▸ **MATERIAL**

:::

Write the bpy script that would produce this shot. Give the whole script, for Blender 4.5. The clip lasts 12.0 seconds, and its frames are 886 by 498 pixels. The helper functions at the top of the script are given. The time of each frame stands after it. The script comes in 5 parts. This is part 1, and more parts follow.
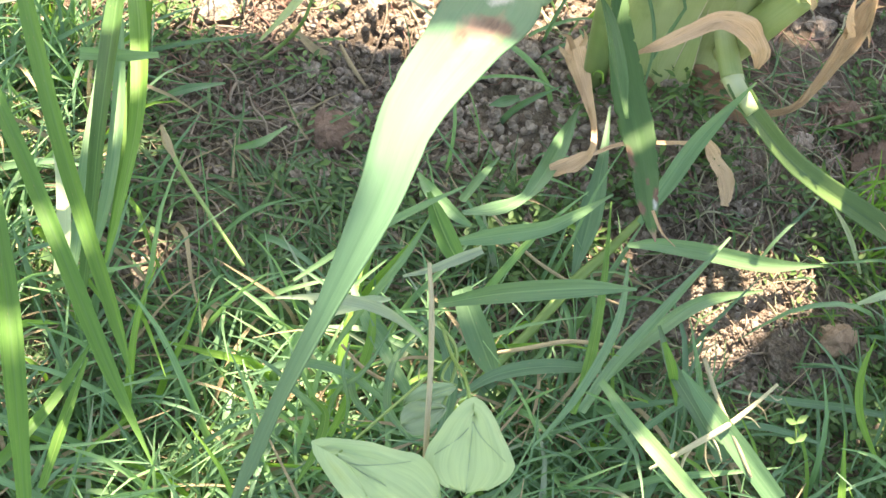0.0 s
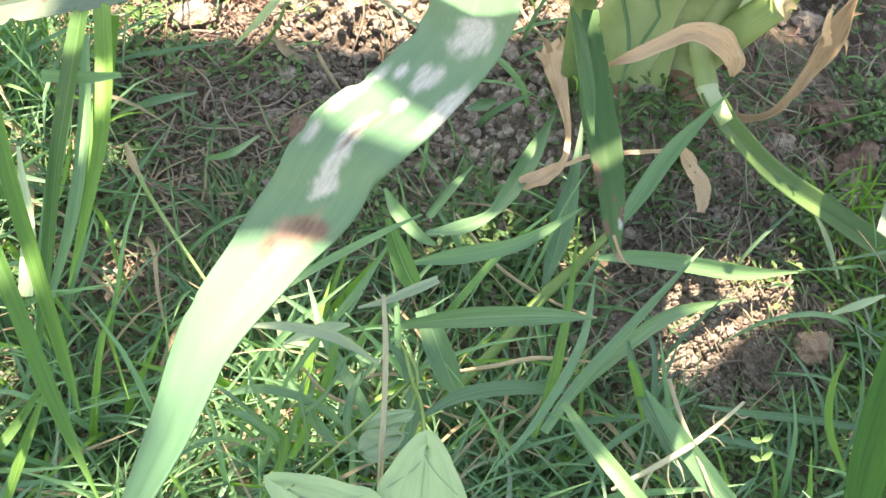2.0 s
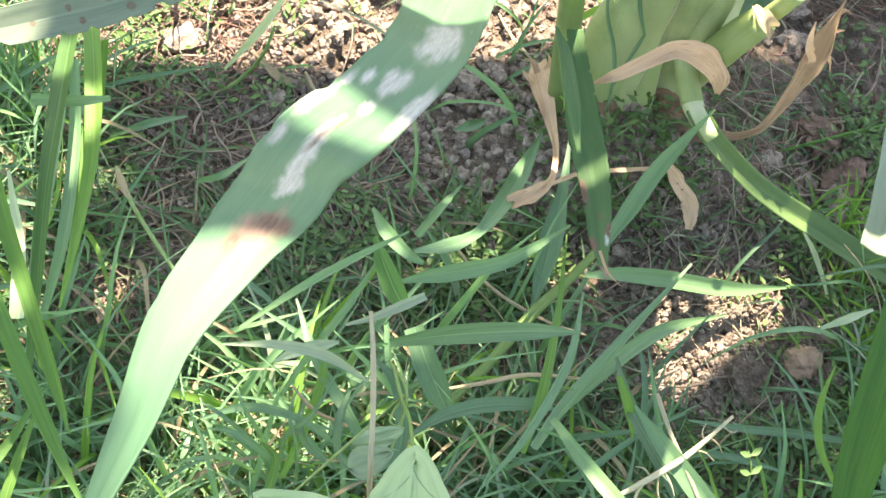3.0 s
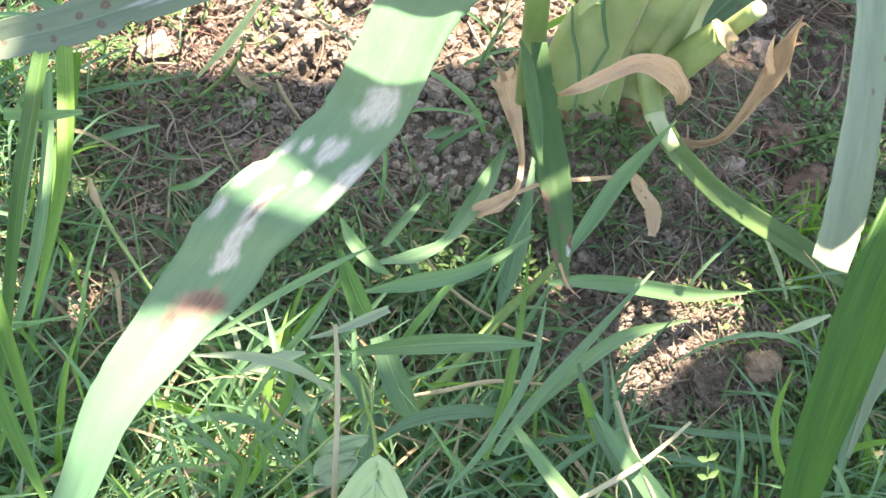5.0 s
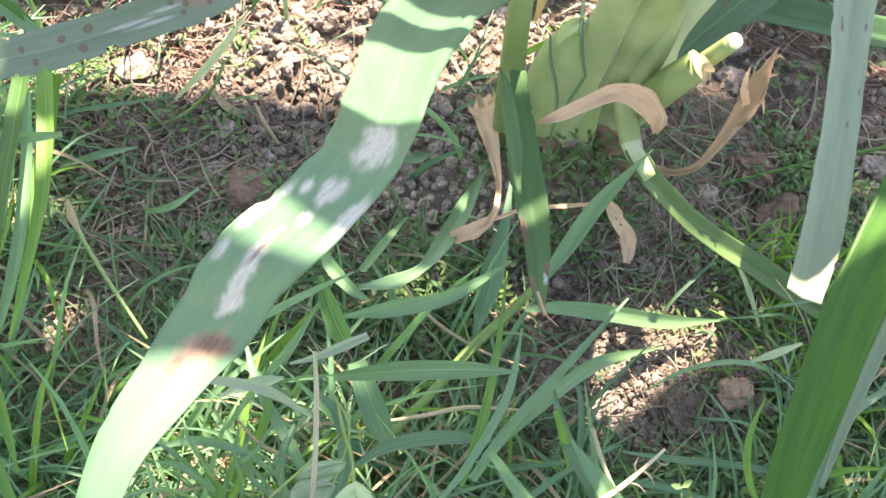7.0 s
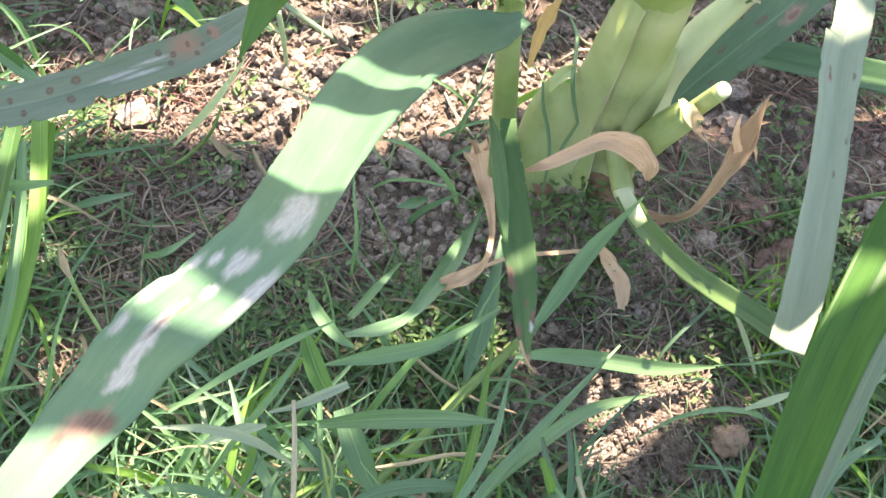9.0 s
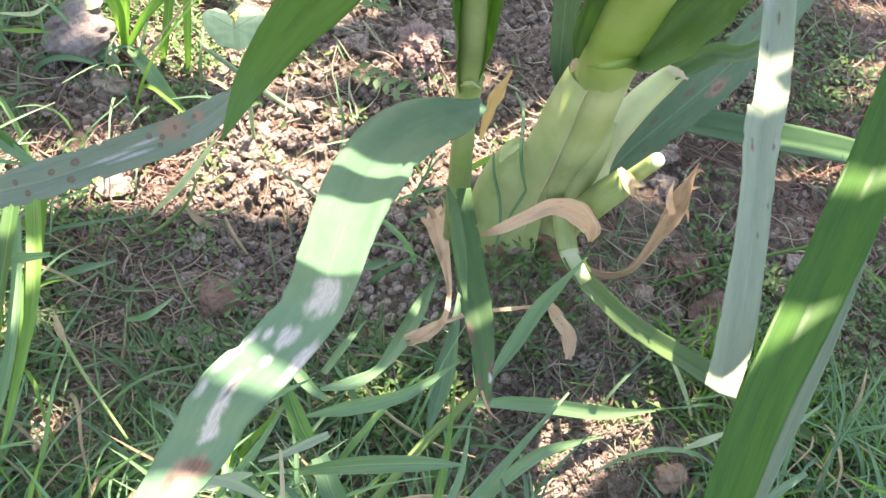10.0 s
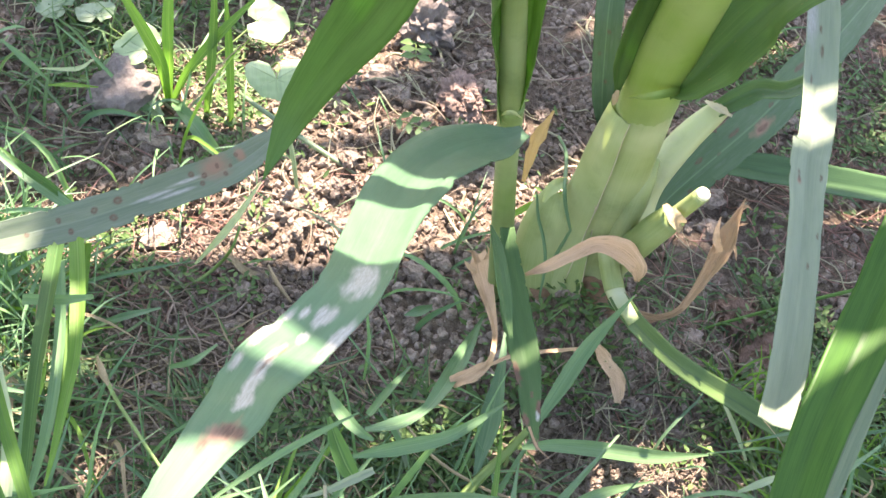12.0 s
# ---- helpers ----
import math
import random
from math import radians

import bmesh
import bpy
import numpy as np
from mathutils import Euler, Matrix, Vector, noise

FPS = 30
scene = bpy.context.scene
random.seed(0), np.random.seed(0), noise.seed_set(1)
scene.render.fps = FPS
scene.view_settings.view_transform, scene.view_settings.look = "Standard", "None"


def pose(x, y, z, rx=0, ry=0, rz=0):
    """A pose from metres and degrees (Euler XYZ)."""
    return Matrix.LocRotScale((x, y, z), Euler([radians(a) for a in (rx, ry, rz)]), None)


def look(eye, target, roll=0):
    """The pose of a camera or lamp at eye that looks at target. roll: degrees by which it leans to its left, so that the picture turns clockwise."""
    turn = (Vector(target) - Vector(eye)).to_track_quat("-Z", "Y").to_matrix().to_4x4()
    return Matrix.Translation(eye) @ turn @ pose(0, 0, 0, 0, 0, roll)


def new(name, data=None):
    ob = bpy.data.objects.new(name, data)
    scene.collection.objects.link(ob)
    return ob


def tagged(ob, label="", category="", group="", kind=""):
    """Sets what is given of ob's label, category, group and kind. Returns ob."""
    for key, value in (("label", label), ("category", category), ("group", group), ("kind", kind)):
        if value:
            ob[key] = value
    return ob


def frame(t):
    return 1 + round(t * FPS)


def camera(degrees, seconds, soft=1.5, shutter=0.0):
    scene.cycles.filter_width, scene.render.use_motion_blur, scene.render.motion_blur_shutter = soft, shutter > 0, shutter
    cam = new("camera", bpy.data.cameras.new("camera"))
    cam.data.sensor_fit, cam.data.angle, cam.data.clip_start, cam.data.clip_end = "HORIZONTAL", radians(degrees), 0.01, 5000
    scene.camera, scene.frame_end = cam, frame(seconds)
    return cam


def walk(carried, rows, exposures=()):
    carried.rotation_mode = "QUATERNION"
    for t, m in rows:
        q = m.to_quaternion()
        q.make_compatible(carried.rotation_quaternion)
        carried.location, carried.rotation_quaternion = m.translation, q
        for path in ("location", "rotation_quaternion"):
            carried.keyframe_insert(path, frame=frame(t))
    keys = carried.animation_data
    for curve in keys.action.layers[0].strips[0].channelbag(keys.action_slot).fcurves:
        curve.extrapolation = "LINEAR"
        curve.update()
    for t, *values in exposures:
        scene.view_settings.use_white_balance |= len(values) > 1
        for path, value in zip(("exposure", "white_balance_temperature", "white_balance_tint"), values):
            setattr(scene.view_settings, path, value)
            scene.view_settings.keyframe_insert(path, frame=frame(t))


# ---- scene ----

:::

▸ **JOB**
Which lines include "degrees"? Copy each of them out.

▸ **EXPECTED ANSWER**
    """A pose from metres and degrees (Euler XYZ)."""
    """The pose of a camera or lamp at eye that looks at target. roll: degrees by which it leans to its left, so that the picture turns clockwise."""
def camera(degrees, seconds, soft=1.5, shutter=0.0):
    cam.data.sensor_fit, cam.data.angle, cam.data.clip_start, cam.data.clip_end = "HORIZONTAL", radians(degrees), 0.01, 5000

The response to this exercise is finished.